- Born: July 7, 1947 (age 78) Toronto, Ontario, Canada
- Partner(s): Ernest C. Mercier ​ ​(m. 1980; died 2002)​ Chuck Hantho ​(m. 2008)​

Academic background
- Education: BA, English, 1968, Waterloo Lutheran University MBA, 1977, York University MA, English, University of Alberta

Academic work
- Institutions: Wilfrid Laurier University Ontario Teachers' Pension Plan Payments Canada

= Eileen Mercier =

Canadian businesswoman

Eileen Ann Mercier (née Falconer; born July 7, 1947) is a Canadian businesswoman. In 2016, she was appointed the Chancellor of Wilfrid Laurier University, having formerly served as chair of the board of directors of Payments Canada and Ontario Teachers' Pension Plan. In 2018, she was named one of Canada's 100 most powerful women and was inducted into the Women's Executive Network Hall of Fame.

==Early life==
Mercier was born on July 7, 1947, in Toronto, Ontario, to parents Thomas S. Paddy and Frances K. Falconer. Although she was born in Toronto, she was raised in Owen Sound and Sarnia. Mercier attended Central Collegiate Institute for her high school career, graduating with the Central Key Club award for proficiency in foreign languages and the Sir John Colborne chapter (IODE) award for highest in botany and zoology. She also received the Department of Education scholarship and the Waterloo Lutheran University (now Martin Luther University College) scholarship.

Mercier subsequently attended Waterloo Lutheran University for her Bachelor of Arts degree in English, graduating in 1968. During her time at the institution, she won the Student Activity Award and participated in the Students' University Choir. She then enrolled at the University of Alberta for her Master's degree, leading to a job writing for the Toronto Stock Exchange and eventually joining the Toronto-Dominion Bank (TD Bank).

==Career==
At TD Bank, Mercier earned her Master of Business Administration from York University's Schulich School of Business in 1977. Upon leaving the following year, she built a career as a finance executive with CanWest, Gulf Canada, and Abitibi-Price Inc. In 1988, Mercier was appointed vice-president and treasurer of Abitibi-Price Inc., responsible for corporate capital, pension fund and risk management. She continued to serve on Wilfrid Laurier University's Board of Governors in the 1980s and was board chair from 1988 through 1990. From 1995 to 2003, Mercier ran her management consulting firm, Finvoy Management Inc., specializing in financial strategy, restructuring and corporate governance issues.

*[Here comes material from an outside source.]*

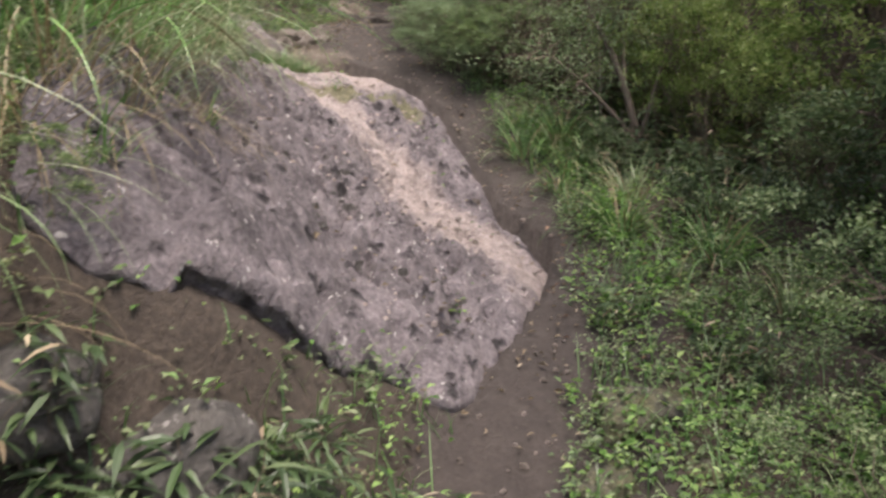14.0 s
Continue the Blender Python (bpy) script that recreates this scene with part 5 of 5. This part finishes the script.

As a result of her experience, Mercier served as chair of the Ontario Teachers' Pension Plan (OTPP) Investment Committee, a member of their Audit and Actuarial Committee, and a member of their Governance Committee. In 2007, she was appointed chairwoman of the OTPP Board and was later re-appointed in 2009 by Kathleen Wynne and Joe Lamoureux. Besides OTPP, Mercier also served as a board member of CGI Group, Intact Financial, ING Bank of Canada and Teekay. As a member of the board of trustees at University Health Network, Mercier and the ING Foundation jointly donated over $356,000 toward a tissue-engineering project focused on repairing heart damage in children. Her alumni, York University, and Wilfrid Laurier subsequently awarded her an honorary Doctor of Laws. In 2012, the Financial Post named her one of Canada's 100 Most Powerful Women. Mercier retired from the Teekay board in 2018.

In May 2016, Mercier was named to the nominating committee recommending candidates to serve on the Ontario Retirement Pension Plan Administration Corporation's board of directors. Following this, she received unanimous support to be appointed the new chancellor of Wilfrid Laurier University by the Board of Governors. During her first term as chancellor, she was named one of Canada's 100 most powerful women and was inducted into the Women's Executive Network Hall of Fame. In June 2020, Mercier was re-appointed chancellor of Wilfrid Laurier University for a four-year term.

==Personal life==
Mercier married TD Bank executive vice-president Ernest Mercier in 1980, who died in 2002. She remarried in 2008 to Chuck Hantho, retired CEO of Canadian Industries Ltd. and Dominion Textiles. Together, they have nine children and stepchildren.